- _Directions_:
Filter the listing below, copying every line in which the word "part" appears.

- _Collected data_:
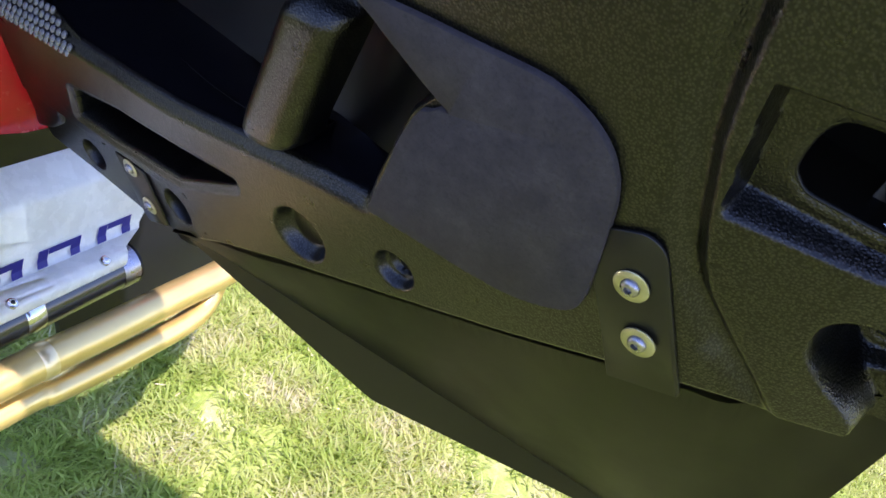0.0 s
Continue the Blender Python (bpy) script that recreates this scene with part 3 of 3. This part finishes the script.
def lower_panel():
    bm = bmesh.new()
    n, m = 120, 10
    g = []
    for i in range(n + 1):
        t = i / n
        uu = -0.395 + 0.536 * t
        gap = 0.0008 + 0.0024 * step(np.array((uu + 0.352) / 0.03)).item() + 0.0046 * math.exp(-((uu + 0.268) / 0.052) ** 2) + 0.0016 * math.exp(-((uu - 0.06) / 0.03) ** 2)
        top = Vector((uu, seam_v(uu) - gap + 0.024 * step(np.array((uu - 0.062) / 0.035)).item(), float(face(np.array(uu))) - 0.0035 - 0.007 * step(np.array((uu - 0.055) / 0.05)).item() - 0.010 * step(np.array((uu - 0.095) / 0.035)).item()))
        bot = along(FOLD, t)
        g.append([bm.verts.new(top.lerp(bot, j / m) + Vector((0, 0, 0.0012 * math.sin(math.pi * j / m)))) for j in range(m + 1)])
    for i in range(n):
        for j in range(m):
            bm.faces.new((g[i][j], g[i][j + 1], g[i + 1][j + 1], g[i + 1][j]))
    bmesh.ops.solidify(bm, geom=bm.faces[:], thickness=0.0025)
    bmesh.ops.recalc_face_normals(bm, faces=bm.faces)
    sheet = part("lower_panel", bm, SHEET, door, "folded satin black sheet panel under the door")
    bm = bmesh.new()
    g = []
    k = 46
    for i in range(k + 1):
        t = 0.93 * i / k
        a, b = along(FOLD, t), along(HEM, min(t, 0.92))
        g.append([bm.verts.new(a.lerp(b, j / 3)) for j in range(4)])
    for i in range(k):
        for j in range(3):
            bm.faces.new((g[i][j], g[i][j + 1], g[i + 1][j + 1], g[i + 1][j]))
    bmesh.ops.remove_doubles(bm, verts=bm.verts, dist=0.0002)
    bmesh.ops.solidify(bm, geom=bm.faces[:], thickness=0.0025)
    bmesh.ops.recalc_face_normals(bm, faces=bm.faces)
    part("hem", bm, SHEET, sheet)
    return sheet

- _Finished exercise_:
Continue the Blender Python (bpy) script that recreates this scene with part 3 of 3. This part finishes the script.
    sheet = part("lower_panel", bm, SHEET, door, "folded satin black sheet panel under the door")
    part("hem", bm, SHEET, sheet)